Requirements —
Start at the line containing "a thing with", stop at the line containing "return 1 + round(t * FPS)", and set down every line in that stretch exactly as written, and nothing else.
▬▬▬▬▬▬
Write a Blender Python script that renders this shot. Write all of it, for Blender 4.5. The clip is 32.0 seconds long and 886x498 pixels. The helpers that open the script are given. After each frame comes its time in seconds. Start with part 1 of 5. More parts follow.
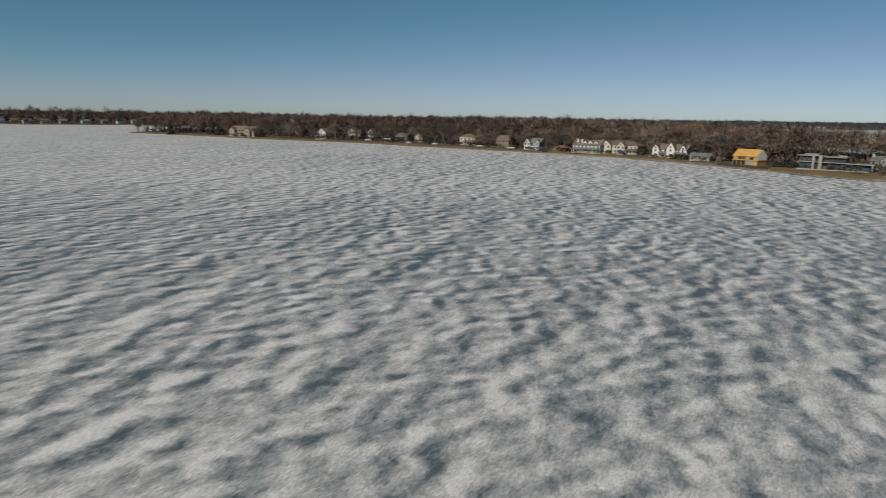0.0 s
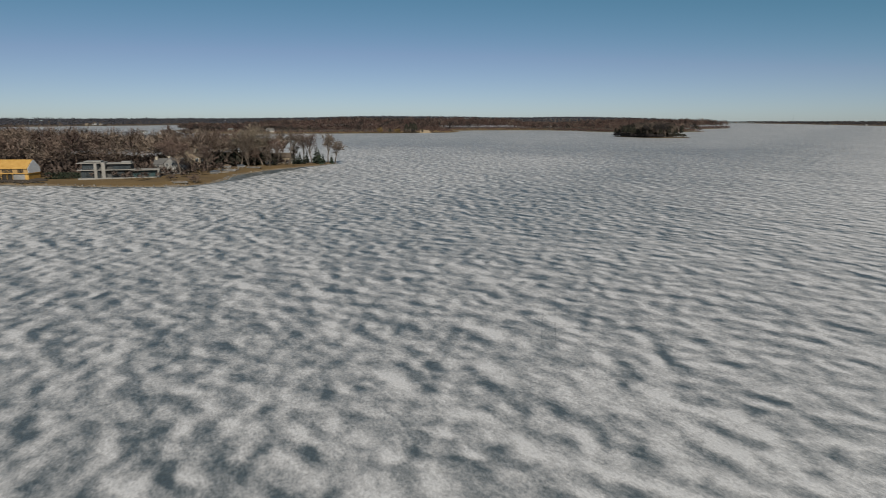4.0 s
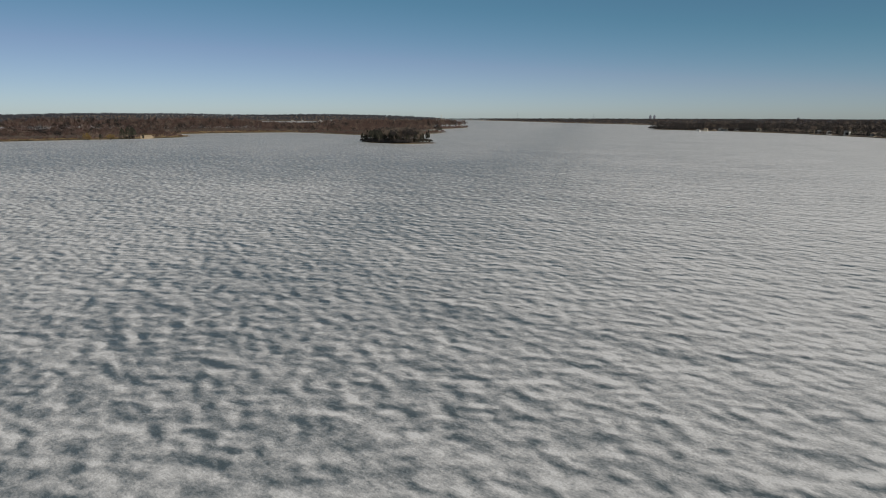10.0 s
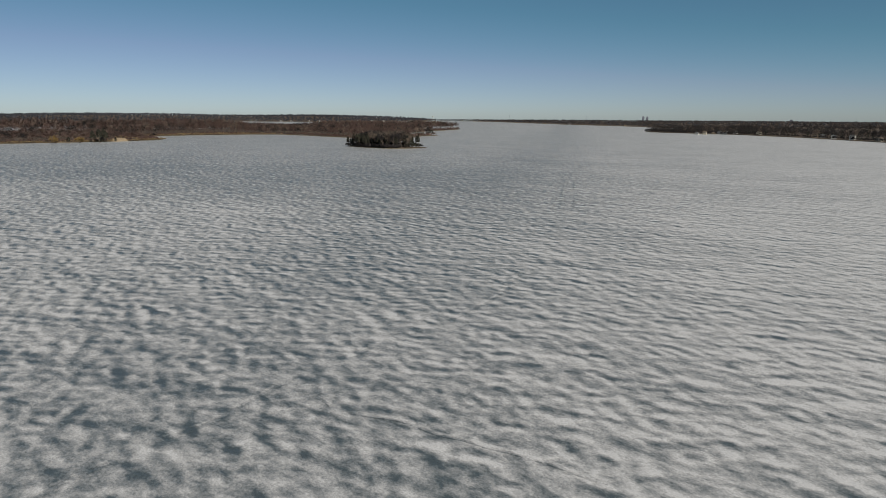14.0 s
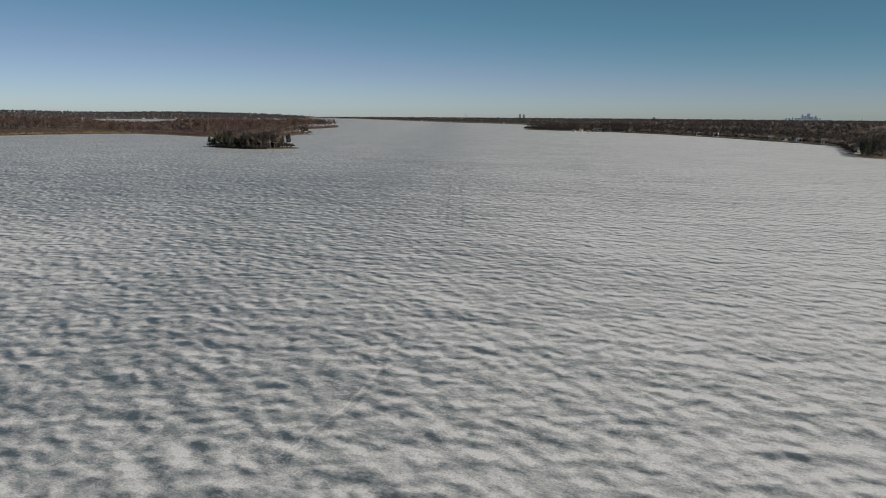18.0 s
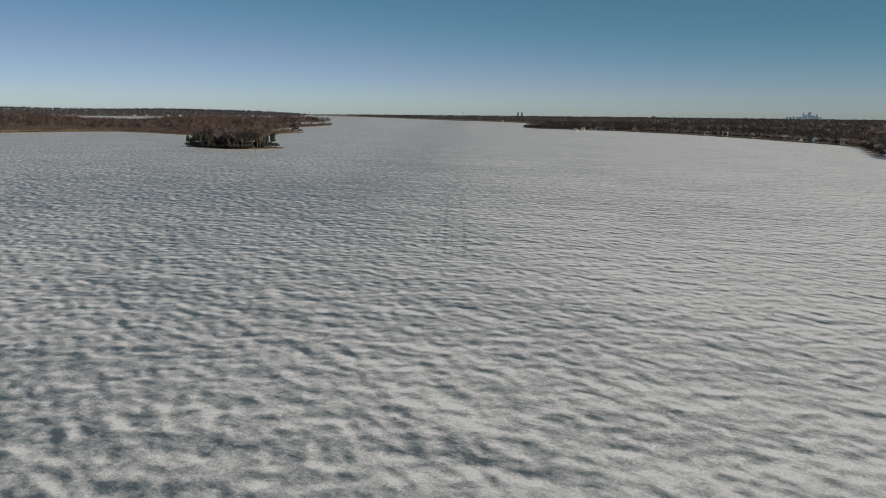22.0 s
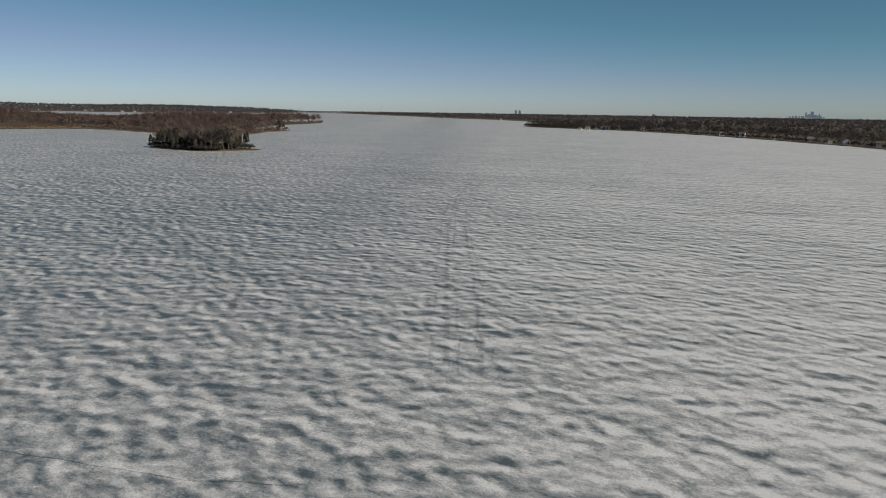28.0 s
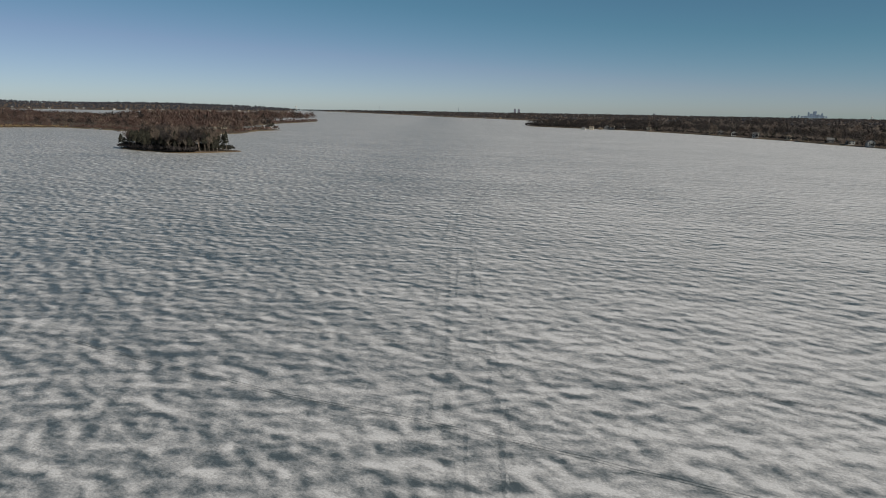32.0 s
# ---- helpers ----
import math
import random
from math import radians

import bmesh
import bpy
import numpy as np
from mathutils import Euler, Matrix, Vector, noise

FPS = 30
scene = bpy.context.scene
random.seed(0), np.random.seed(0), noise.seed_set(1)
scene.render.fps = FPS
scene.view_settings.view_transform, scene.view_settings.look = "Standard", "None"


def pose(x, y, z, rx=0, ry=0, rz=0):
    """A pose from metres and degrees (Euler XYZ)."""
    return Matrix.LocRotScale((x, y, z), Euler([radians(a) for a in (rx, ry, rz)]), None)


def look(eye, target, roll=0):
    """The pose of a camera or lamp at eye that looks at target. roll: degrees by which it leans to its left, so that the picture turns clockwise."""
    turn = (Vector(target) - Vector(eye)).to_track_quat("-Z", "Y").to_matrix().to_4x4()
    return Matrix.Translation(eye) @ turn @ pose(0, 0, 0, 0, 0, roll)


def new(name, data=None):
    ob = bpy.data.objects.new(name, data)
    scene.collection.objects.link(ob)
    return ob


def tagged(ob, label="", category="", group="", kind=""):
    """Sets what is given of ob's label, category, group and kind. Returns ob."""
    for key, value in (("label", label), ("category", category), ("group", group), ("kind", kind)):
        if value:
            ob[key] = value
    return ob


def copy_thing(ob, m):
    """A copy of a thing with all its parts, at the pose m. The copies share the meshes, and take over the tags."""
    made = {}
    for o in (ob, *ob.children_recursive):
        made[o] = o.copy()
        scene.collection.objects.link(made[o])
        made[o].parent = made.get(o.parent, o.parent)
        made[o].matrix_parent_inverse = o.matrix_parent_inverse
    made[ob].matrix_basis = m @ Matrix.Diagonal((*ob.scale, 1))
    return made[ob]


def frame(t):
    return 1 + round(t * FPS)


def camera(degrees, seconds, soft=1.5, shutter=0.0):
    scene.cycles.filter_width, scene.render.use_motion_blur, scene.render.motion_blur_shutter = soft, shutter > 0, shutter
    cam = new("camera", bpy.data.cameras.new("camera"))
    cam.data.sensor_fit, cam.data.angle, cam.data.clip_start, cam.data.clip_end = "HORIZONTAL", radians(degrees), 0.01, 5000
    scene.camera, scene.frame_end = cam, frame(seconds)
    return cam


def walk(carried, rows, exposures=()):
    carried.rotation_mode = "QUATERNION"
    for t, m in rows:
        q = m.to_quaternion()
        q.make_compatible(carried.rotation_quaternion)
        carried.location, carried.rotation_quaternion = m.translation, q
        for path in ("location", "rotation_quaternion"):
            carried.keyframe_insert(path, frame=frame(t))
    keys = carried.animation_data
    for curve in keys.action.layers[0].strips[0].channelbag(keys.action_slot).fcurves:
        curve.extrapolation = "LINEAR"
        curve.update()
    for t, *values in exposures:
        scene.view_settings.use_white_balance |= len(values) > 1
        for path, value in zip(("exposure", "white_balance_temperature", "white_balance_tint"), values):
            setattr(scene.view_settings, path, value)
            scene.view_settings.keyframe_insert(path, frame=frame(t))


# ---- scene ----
▬▬▬▬▬▬
Solution to this exercise —
    """A copy of a thing with all its parts, at the pose m. The copies share the meshes, and take over the tags."""
    made = {}
    for o in (ob, *ob.children_recursive):
        made[o] = o.copy()
        scene.collection.objects.link(made[o])
        made[o].parent = made.get(o.parent, o.parent)
        made[o].matrix_parent_inverse = o.matrix_parent_inverse
    made[ob].matrix_basis = m @ Matrix.Diagonal((*ob.scale, 1))
    return made[ob]


def frame(t):
    return 1 + round(t * FPS)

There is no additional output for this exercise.